The listing below must be repeated word for word, with its images excluded.

— Begin DATA LINES —

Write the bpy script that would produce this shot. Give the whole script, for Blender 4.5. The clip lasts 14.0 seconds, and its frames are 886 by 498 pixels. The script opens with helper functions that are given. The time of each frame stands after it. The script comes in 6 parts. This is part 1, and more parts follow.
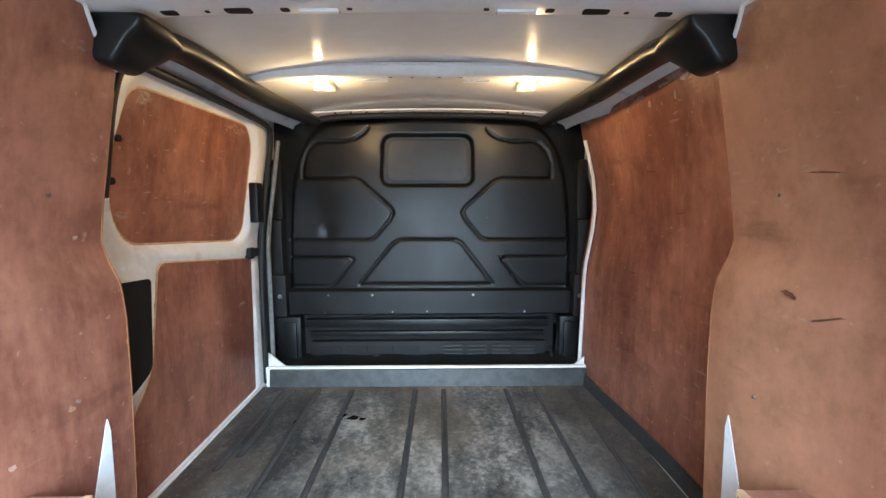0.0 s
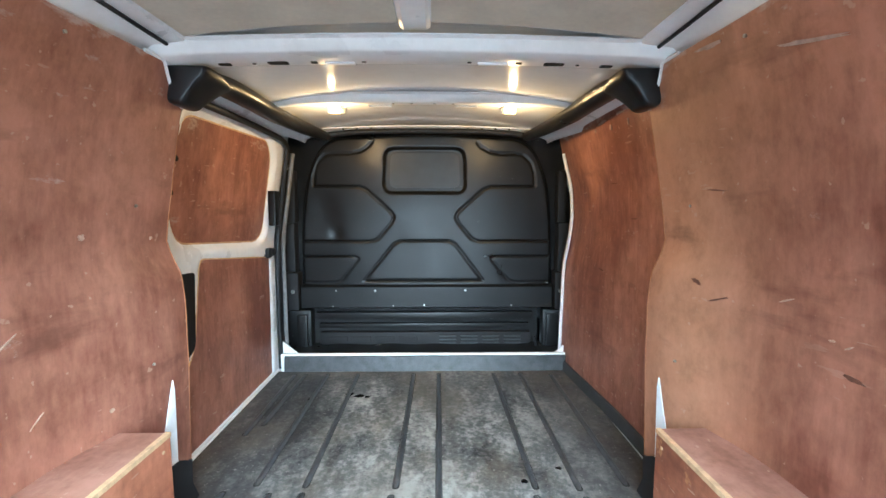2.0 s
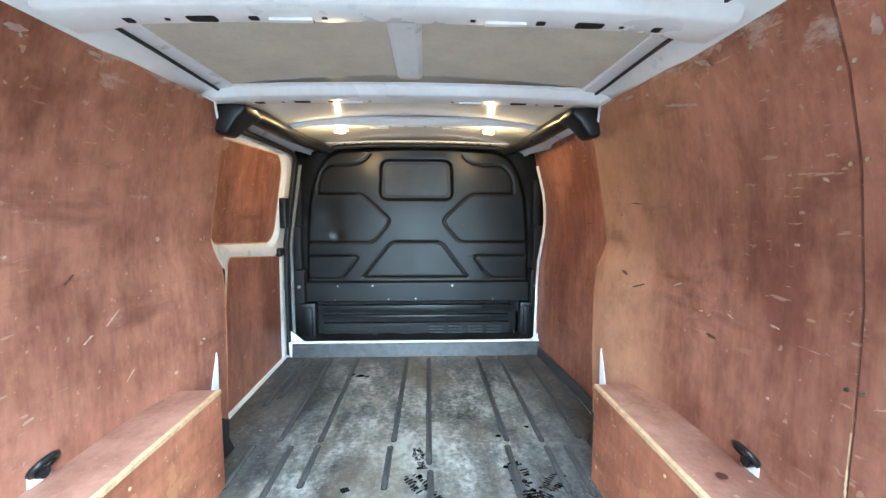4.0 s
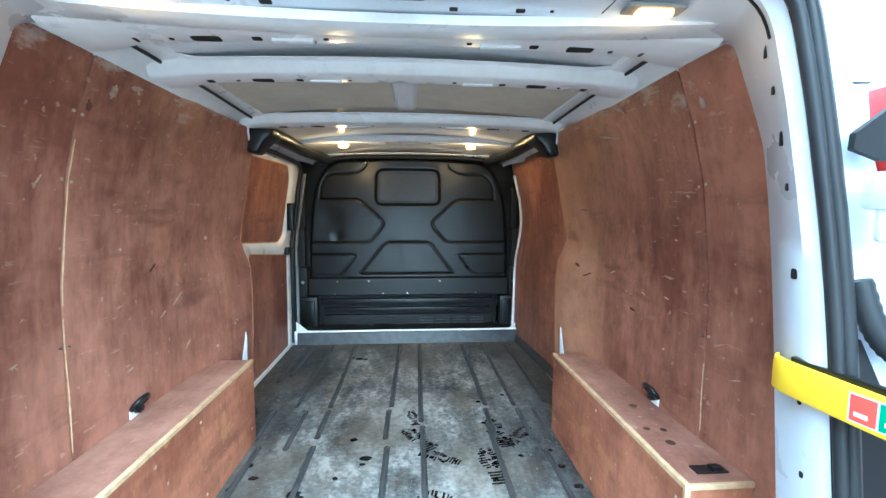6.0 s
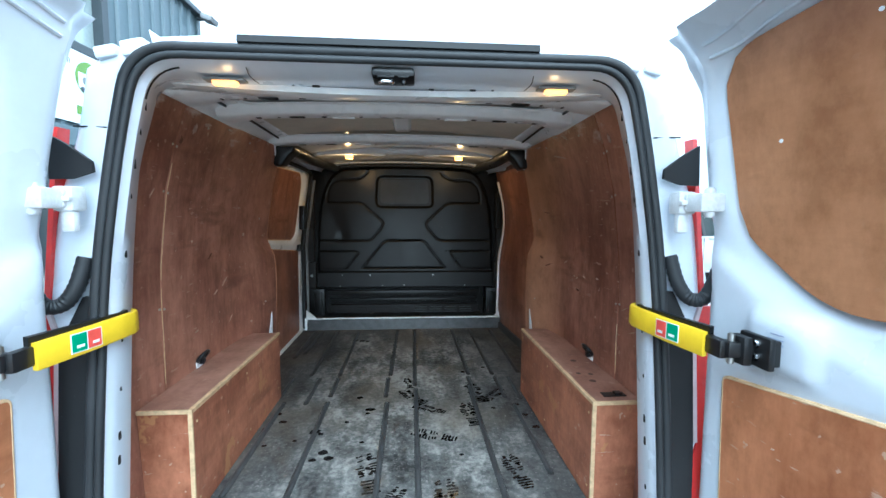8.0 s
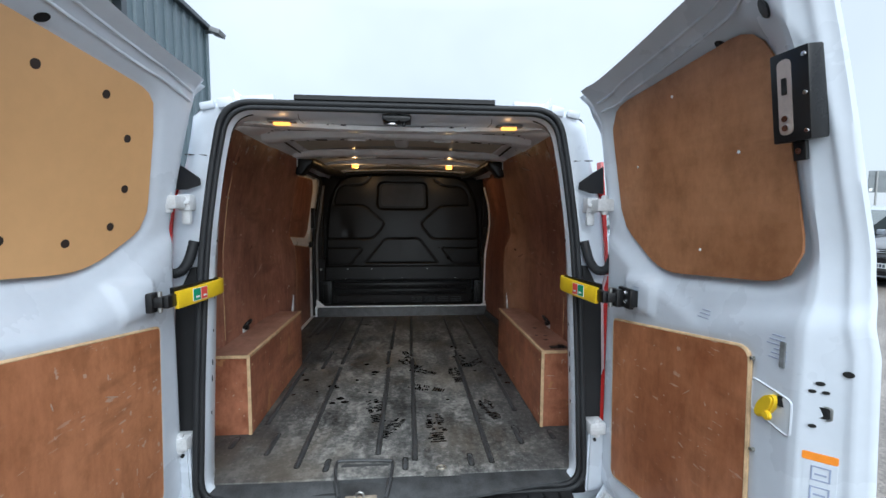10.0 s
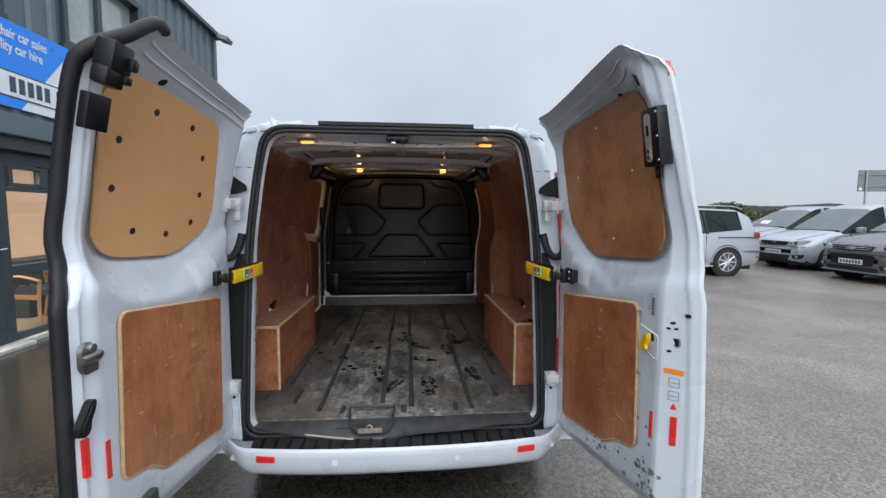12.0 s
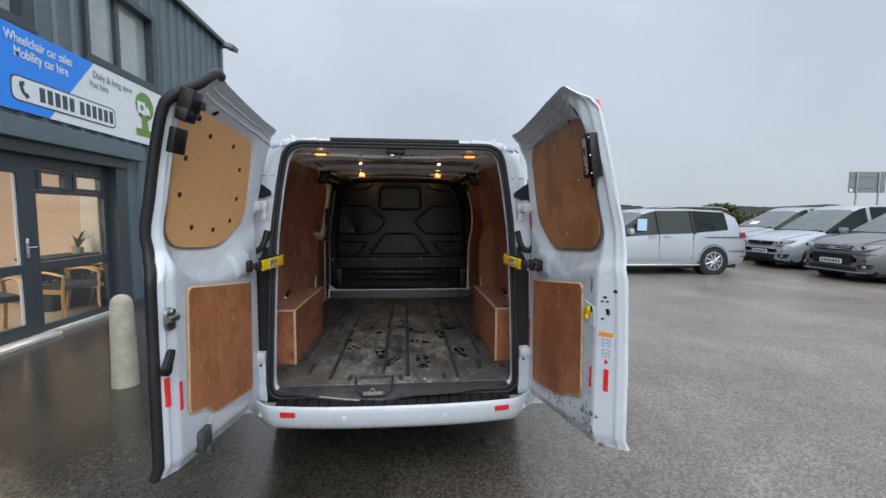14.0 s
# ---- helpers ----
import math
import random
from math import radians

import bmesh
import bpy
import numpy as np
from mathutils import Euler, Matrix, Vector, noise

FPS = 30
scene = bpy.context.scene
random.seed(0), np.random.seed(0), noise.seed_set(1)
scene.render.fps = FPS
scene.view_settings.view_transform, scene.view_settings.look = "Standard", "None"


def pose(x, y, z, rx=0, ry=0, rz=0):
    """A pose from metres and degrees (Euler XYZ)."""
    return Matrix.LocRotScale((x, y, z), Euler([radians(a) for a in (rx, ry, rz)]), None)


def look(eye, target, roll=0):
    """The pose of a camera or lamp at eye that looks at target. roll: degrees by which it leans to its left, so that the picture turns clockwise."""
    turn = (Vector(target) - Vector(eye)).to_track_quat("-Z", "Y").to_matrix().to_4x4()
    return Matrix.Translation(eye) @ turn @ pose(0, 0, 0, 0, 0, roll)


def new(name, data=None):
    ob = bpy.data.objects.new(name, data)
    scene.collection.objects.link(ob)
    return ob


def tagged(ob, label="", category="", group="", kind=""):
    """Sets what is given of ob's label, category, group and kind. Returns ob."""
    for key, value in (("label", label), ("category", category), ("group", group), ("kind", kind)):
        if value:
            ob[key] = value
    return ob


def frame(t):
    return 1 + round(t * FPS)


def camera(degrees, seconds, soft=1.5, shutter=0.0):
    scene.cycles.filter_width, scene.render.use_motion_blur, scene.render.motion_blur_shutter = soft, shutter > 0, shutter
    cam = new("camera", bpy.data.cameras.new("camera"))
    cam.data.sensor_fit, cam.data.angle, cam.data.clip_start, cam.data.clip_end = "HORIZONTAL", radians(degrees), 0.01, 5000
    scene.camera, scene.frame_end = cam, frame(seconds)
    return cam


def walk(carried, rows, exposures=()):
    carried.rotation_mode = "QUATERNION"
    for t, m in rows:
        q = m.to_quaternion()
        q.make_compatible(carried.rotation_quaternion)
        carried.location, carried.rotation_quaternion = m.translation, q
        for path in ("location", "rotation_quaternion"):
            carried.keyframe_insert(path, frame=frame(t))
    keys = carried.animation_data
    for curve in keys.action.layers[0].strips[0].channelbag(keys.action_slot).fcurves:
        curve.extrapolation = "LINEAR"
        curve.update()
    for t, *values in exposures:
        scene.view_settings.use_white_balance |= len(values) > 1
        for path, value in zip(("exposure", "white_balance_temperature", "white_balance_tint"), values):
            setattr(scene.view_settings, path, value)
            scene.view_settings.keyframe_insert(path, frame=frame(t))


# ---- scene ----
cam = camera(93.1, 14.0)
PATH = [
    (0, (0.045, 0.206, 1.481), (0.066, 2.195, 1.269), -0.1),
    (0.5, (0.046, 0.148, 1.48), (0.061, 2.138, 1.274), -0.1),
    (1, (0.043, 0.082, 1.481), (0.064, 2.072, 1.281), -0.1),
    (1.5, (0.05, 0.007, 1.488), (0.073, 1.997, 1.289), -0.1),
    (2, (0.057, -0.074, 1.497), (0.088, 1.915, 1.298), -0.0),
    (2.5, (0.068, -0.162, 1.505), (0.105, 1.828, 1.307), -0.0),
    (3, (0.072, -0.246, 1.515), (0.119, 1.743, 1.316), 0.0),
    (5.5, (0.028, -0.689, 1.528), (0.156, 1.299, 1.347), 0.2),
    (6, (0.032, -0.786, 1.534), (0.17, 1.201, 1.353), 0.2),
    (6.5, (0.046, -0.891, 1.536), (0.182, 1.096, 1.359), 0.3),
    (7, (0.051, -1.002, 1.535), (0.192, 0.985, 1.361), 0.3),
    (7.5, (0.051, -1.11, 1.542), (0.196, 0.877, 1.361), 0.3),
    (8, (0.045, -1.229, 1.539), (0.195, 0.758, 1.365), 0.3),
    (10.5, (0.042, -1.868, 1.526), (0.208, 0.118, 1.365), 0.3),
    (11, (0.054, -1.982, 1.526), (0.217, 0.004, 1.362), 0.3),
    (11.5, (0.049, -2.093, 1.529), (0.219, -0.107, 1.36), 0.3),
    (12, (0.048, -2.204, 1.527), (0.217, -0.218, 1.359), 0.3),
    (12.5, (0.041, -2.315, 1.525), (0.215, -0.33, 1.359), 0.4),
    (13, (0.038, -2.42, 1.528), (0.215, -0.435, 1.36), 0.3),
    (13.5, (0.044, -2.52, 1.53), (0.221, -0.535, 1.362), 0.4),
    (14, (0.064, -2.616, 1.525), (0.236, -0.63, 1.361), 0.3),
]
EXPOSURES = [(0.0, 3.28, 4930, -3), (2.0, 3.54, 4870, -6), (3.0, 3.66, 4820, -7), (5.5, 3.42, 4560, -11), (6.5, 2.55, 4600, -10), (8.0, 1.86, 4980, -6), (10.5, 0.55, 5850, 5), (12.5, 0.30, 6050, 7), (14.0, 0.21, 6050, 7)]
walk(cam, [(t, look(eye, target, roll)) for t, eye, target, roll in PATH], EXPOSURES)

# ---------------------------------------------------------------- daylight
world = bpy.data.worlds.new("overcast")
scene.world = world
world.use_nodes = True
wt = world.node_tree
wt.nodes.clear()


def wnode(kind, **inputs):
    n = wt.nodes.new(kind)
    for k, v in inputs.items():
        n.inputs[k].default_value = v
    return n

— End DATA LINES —

→ RESPONSE TO THIS EXERCISE
Write the bpy script that would produce this shot. Give the whole script, for Blender 4.5. The clip lasts 14.0 seconds, and its frames are 886 by 498 pixels. The script opens with helper functions that are given. The time of each frame stands after it. The script comes in 6 parts. This is part 1, and more parts follow.
0.0 s
2.0 s
4.0 s
6.0 s
8.0 s
10.0 s
12.0 s
14.0 s
# ---- helpers ----
import math
import random
from math import radians

import bmesh
import bpy
import numpy as np
from mathutils import Euler, Matrix, Vector, noise

FPS = 30
scene = bpy.context.scene
random.seed(0), np.random.seed(0), noise.seed_set(1)
scene.render.fps = FPS
scene.view_settings.view_transform, scene.view_settings.look = "Standard", "None"


def pose(x, y, z, rx=0, ry=0, rz=0):
    """A pose from metres and degrees (Euler XYZ)."""
    return Matrix.LocRotScale((x, y, z), Euler([radians(a) for a in (rx, ry, rz)]), None)


def look(eye, target, roll=0):
    """The pose of a camera or lamp at eye that looks at target. roll: degrees by which it leans to its left, so that the picture turns clockwise."""
    turn = (Vector(target) - Vector(eye)).to_track_quat("-Z", "Y").to_matrix().to_4x4()
    return Matrix.Translation(eye) @ turn @ pose(0, 0, 0, 0, 0, roll)


def new(name, data=None):
    ob = bpy.data.objects.new(name, data)
    scene.collection.objects.link(ob)
    return ob


def tagged(ob, label="", category="", group="", kind=""):
    """Sets what is given of ob's label, category, group and kind. Returns ob."""
    for key, value in (("label", label), ("category", category), ("group", group), ("kind", kind)):
        if value:
            ob[key] = value
    return ob


def frame(t):
    return 1 + round(t * FPS)


def camera(degrees, seconds, soft=1.5, shutter=0.0):
    scene.cycles.filter_width, scene.render.use_motion_blur, scene.render.motion_blur_shutter = soft, shutter > 0, shutter
    cam = new("camera", bpy.data.cameras.new("camera"))
    cam.data.sensor_fit, cam.data.angle, cam.data.clip_start, cam.data.clip_end = "HORIZONTAL", radians(degrees), 0.01, 5000
    scene.camera, scene.frame_end = cam, frame(seconds)
    return cam


def walk(carried, rows, exposures=()):
    carried.rotation_mode = "QUATERNION"
    for t, m in rows:
        q = m.to_quaternion()
        q.make_compatible(carried.rotation_quaternion)
        carried.location, carried.rotation_quaternion = m.translation, q
        for path in ("location", "rotation_quaternion"):
            carried.keyframe_insert(path, frame=frame(t))
    keys = carried.animation_data
    for curve in keys.action.layers[0].strips[0].channelbag(keys.action_slot).fcurves:
        curve.extrapolation = "LINEAR"
        curve.update()
    for t, *values in exposures:
        scene.view_settings.use_white_balance |= len(values) > 1
        for path, value in zip(("exposure", "white_balance_temperature", "white_balance_tint"), values):
            setattr(scene.view_settings, path, value)
            scene.view_settings.keyframe_insert(path, frame=frame(t))


# ---- scene ----
cam = camera(93.1, 14.0)
PATH = [
    (0, (0.045, 0.206, 1.481), (0.066, 2.195, 1.269), -0.1),
    (0.5, (0.046, 0.148, 1.48), (0.061, 2.138, 1.274), -0.1),
    (1, (0.043, 0.082, 1.481), (0.064, 2.072, 1.281), -0.1),
    (1.5, (0.05, 0.007, 1.488), (0.073, 1.997, 1.289), -0.1),
    (2, (0.057, -0.074, 1.497), (0.088, 1.915, 1.298), -0.0),
    (2.5, (0.068, -0.162, 1.505), (0.105, 1.828, 1.307), -0.0),
    (3, (0.072, -0.246, 1.515), (0.119, 1.743, 1.316), 0.0),
    (5.5, (0.028, -0.689, 1.528), (0.156, 1.299, 1.347), 0.2),
    (6, (0.032, -0.786, 1.534), (0.17, 1.201, 1.353), 0.2),
    (6.5, (0.046, -0.891, 1.536), (0.182, 1.096, 1.359), 0.3),
    (7, (0.051, -1.002, 1.535), (0.192, 0.985, 1.361), 0.3),
    (7.5, (0.051, -1.11, 1.542), (0.196, 0.877, 1.361), 0.3),
    (8, (0.045, -1.229, 1.539), (0.195, 0.758, 1.365), 0.3),
    (10.5, (0.042, -1.868, 1.526), (0.208, 0.118, 1.365), 0.3),
    (11, (0.054, -1.982, 1.526), (0.217, 0.004, 1.362), 0.3),
    (11.5, (0.049, -2.093, 1.529), (0.219, -0.107, 1.36), 0.3),
    (12, (0.048, -2.204, 1.527), (0.217, -0.218, 1.359), 0.3),
    (12.5, (0.041, -2.315, 1.525), (0.215, -0.33, 1.359), 0.4),
    (13, (0.038, -2.42, 1.528), (0.215, -0.435, 1.36), 0.3),
    (13.5, (0.044, -2.52, 1.53), (0.221, -0.535, 1.362), 0.4),
    (14, (0.064, -2.616, 1.525), (0.236, -0.63, 1.361), 0.3),
]
EXPOSURES = [(0.0, 3.28, 4930, -3), (2.0, 3.54, 4870, -6), (3.0, 3.66, 4820, -7), (5.5, 3.42, 4560, -11), (6.5, 2.55, 4600, -10), (8.0, 1.86, 4980, -6), (10.5, 0.55, 5850, 5), (12.5, 0.30, 6050, 7), (14.0, 0.21, 6050, 7)]
walk(cam, [(t, look(eye, target, roll)) for t, eye, target, roll in PATH], EXPOSURES)

# ---------------------------------------------------------------- daylight
world = bpy.data.worlds.new("overcast")
scene.world = world
world.use_nodes = True
wt = world.node_tree
wt.nodes.clear()


def wnode(kind, **inputs):
    n = wt.nodes.new(kind)
    for k, v in inputs.items():
        n.inputs[k].default_value = v
    return n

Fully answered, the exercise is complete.